■ **GOAL OF THE EXERCISE**: How many lines in the records below hold the string "scene"? Answer with the number alone.

■ **PROVIDED ENTRIES**:
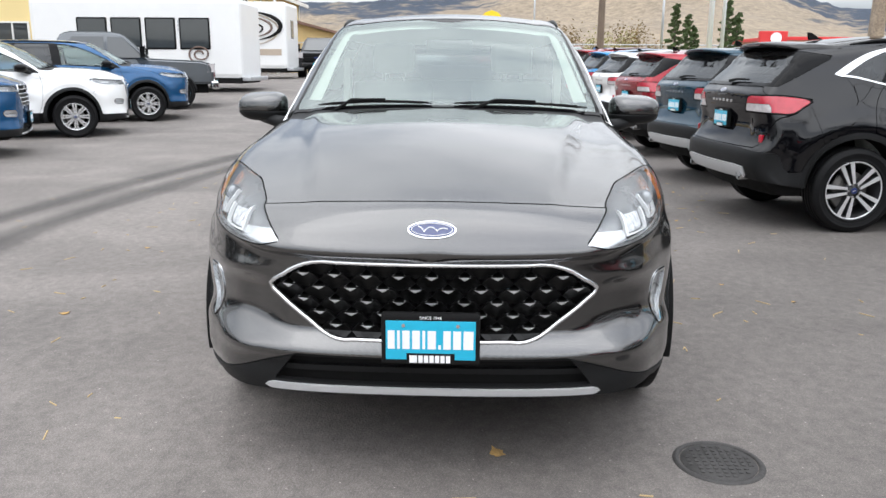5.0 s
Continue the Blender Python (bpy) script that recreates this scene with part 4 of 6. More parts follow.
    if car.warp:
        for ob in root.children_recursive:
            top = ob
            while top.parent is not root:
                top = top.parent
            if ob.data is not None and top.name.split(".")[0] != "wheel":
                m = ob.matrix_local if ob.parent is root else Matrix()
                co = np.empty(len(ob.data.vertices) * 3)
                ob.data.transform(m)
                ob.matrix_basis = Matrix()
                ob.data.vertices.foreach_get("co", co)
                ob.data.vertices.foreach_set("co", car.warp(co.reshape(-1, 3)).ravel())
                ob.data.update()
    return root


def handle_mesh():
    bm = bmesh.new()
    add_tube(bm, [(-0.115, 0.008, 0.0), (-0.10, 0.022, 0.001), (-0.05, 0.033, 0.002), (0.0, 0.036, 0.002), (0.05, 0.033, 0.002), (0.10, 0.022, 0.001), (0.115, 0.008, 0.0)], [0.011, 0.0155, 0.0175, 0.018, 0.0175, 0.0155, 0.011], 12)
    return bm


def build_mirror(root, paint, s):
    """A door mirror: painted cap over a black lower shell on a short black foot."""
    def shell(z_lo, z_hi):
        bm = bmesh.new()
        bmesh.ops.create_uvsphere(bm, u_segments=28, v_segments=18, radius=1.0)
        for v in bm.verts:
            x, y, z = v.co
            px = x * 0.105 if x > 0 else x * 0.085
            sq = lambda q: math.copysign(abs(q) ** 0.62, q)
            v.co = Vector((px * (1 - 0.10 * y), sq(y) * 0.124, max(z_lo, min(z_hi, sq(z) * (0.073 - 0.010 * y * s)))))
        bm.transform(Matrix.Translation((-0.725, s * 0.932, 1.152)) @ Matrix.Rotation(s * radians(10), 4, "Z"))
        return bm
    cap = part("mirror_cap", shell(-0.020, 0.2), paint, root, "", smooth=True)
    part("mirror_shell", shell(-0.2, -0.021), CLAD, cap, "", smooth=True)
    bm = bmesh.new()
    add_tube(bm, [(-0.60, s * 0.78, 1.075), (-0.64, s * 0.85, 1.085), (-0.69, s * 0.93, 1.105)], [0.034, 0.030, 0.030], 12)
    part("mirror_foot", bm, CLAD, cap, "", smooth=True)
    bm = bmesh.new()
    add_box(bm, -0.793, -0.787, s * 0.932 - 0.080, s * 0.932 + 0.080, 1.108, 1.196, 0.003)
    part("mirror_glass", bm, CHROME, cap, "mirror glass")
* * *
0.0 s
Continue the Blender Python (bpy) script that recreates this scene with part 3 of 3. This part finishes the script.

■ **RESPONSE BELOW**: 2